Budget road show stops in Sequim

Sequim residents quizzed Clallam County officials Oct. 9 on their budgeting for 2009, emphasizing topics of health, transportation projects and the safety of the county's money in the current national economic crisis.

Former Clallam County Planning Commissioner Bob Lynette opened the discussion by asking how the county would fare financially in 2009.

"I came here tonight to find out if the county is in trouble," Lynette said, sitting in the Guy Cole Convention Center during the county's budget road show, which also included an update of the Public Works department's six-year transportation plan.

Clallam County Commissioner Mike Chapman, I-Port Angeles, was quick in his response.

"We are one of three counties without debt. We will not be making layoffs, while at the same time reducing how many employees we pay through attrition," he said.

"Plus, we have reserves that we saved during the building boom that we can use to cushion county operations for at least two tough economic years."

Lynette followed up by asking if the reserves were safe from the current devaluation of most investments across the nation.

Chapman and Clallam County administrator Jim Jones said they reviewed any potential impacts to the county's reserves and found little to be concerned about.

"The reserves are in a cash or cash-like standing so they are not being affected by the decline in the market," Chapman said. "Plus we are still getting a percentage back each year on those reserves that serves as supplemental income."

The county is changing very little in the budget from 2008 to 2009. Jones did comb through each department's

budget line by line to find where cuts could be made and sliced about $311,000 of spending.

The county will, however, end up spending about $2.25 million more than it takes in 2009, which will be cushioned by reserves in order to not cut services. Jones estimates the county will be able to survive comfortably for two years on reserves. At that point, the county will need to either start increasing revenues or begin to look into making tough decisions.

The preliminary budget shows the general fund paying out $31.94 million and receiving $30.05 million in revenue. The general fund reserve is estimated to be at $9.6 million at the end of 2009.

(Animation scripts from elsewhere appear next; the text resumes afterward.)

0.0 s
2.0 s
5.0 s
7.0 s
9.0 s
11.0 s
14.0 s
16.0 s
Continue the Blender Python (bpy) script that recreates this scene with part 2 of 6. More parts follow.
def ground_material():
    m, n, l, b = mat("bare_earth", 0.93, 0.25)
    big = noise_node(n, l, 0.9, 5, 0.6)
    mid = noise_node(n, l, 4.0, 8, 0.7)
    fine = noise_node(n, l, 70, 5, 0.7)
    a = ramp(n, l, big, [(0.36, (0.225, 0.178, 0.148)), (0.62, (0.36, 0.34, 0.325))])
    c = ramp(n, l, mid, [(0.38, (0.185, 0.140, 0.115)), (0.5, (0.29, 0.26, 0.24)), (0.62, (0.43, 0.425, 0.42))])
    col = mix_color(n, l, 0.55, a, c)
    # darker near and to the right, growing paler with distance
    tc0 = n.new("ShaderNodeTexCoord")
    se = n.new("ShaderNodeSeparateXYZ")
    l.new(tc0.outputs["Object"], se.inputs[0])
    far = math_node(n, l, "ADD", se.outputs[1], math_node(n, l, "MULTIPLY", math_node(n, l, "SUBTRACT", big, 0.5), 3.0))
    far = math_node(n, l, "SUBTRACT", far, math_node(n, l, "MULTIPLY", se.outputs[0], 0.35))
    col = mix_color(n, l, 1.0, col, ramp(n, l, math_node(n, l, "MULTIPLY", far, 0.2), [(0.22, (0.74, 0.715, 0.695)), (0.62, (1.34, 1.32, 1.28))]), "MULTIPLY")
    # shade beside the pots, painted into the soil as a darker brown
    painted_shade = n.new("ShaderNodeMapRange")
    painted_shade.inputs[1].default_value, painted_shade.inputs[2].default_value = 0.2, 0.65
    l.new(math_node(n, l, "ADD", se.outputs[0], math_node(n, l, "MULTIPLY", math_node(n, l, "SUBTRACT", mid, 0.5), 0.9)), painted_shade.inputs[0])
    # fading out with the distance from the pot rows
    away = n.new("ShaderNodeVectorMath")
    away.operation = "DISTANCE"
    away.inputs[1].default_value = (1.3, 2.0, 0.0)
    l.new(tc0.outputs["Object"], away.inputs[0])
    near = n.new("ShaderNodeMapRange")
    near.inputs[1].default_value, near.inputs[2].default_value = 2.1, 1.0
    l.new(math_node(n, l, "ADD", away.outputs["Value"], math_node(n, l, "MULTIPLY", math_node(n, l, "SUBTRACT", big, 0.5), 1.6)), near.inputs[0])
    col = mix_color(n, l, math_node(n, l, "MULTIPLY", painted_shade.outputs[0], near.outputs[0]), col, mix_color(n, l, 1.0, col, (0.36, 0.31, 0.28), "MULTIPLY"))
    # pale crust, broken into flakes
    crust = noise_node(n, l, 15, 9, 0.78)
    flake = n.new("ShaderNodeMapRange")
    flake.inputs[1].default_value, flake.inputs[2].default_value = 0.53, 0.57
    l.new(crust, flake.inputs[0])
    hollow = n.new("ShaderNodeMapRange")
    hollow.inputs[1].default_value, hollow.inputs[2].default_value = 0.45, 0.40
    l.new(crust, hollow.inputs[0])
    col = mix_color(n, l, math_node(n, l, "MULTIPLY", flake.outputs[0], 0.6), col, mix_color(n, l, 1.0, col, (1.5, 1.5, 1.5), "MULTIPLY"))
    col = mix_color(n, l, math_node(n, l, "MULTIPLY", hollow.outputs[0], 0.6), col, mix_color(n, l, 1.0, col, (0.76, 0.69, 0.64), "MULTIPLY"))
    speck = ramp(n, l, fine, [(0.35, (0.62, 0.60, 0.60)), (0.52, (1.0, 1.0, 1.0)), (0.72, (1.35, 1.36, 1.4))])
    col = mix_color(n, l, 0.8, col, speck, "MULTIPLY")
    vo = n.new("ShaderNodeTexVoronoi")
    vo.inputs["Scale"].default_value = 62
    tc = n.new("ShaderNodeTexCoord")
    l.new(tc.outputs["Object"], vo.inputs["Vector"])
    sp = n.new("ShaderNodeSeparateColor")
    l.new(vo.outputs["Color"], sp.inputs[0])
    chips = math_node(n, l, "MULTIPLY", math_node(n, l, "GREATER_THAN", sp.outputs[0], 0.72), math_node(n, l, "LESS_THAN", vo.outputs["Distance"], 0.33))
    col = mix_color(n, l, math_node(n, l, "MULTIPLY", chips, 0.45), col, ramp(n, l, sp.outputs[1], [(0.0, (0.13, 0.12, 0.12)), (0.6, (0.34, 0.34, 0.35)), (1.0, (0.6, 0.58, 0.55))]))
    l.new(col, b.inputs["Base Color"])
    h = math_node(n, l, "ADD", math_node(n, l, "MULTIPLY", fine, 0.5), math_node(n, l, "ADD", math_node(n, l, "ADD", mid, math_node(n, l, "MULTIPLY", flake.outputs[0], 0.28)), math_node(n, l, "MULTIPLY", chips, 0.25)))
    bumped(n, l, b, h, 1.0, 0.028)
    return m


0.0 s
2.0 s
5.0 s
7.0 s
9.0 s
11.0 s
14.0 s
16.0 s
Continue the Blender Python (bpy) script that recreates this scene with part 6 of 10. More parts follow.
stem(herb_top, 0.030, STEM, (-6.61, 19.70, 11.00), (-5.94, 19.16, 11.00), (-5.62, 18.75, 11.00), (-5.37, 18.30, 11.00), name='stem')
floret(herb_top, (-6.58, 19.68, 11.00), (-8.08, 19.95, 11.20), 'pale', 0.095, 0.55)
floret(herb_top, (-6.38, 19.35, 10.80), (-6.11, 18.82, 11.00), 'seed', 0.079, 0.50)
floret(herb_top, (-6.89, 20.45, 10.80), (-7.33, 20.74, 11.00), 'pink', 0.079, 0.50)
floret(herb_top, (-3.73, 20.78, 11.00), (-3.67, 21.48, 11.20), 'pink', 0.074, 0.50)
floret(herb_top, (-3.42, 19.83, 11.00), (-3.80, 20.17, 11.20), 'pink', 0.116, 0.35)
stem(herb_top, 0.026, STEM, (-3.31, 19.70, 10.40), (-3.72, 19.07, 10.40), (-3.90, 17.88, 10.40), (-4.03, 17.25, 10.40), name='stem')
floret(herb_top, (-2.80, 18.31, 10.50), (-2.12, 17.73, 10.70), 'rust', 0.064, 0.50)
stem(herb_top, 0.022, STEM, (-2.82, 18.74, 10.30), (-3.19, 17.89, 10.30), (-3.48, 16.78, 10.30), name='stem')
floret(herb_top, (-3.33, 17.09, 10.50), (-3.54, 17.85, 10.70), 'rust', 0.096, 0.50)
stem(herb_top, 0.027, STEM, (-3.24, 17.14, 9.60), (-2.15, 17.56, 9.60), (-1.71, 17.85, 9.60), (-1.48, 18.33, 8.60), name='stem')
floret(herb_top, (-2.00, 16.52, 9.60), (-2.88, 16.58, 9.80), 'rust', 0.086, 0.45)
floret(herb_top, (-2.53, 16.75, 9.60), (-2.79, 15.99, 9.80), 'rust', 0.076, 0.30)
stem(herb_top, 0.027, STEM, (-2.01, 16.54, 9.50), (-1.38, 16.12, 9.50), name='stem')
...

Jones said the county needs at least $5.5 million in the general fund to meet expenses.

He has high hopes for future infrastructure projects headed to the county, such as the Elwha River dam removal, that may keep services and the budget sound beyond the two-year comfort zone.


Audience member Ron Smith asked what the county was doing to accommodate for changes in the building industry, asking specifically about the larger staff needed to handle the building boom three years ago.

Jones went through employment records over the past few years, showing how the number of employees decreased in the building department and grew in the planning department.

"Some of the employees in building left and we will not fill those positions," Jones said. "Then we've moved others to long-range planning because of what we are dealing with in this whole (Growth Management Act) compliance situation."

Clallam County Commissioner Steve Tharinger, D-Dungeness, said the employees are cross-trained and would be able to transition back to the building department should the industry pick up again.


Last year, Congress reinstituted the Secure Rural Schools and Community Self-Determination Act, which repays rural counties like Clallam for losses in timber revenue due to environmental regulations.

In 2009, the road department will receive about $775,000 from the act, which is 20 percent less than in 2008. The funds will continue to dwindle until they are gone.

"We will not be seeing an increase in county-funded maintenance, but we do hope to maintain the same level of road repair and upkeep," said county Public Works director Craig Jacobs. "We will see a decrease in county-funded improvement or construction projects but there are several federal and/or state funded projects that will go through."

The county has 18 projects listed as funded on its six-year transportation improvement plan, which can be reviewed and commented on during future budget hearings at the Planning Commission and Board of County Commissioners. Dates are being determined.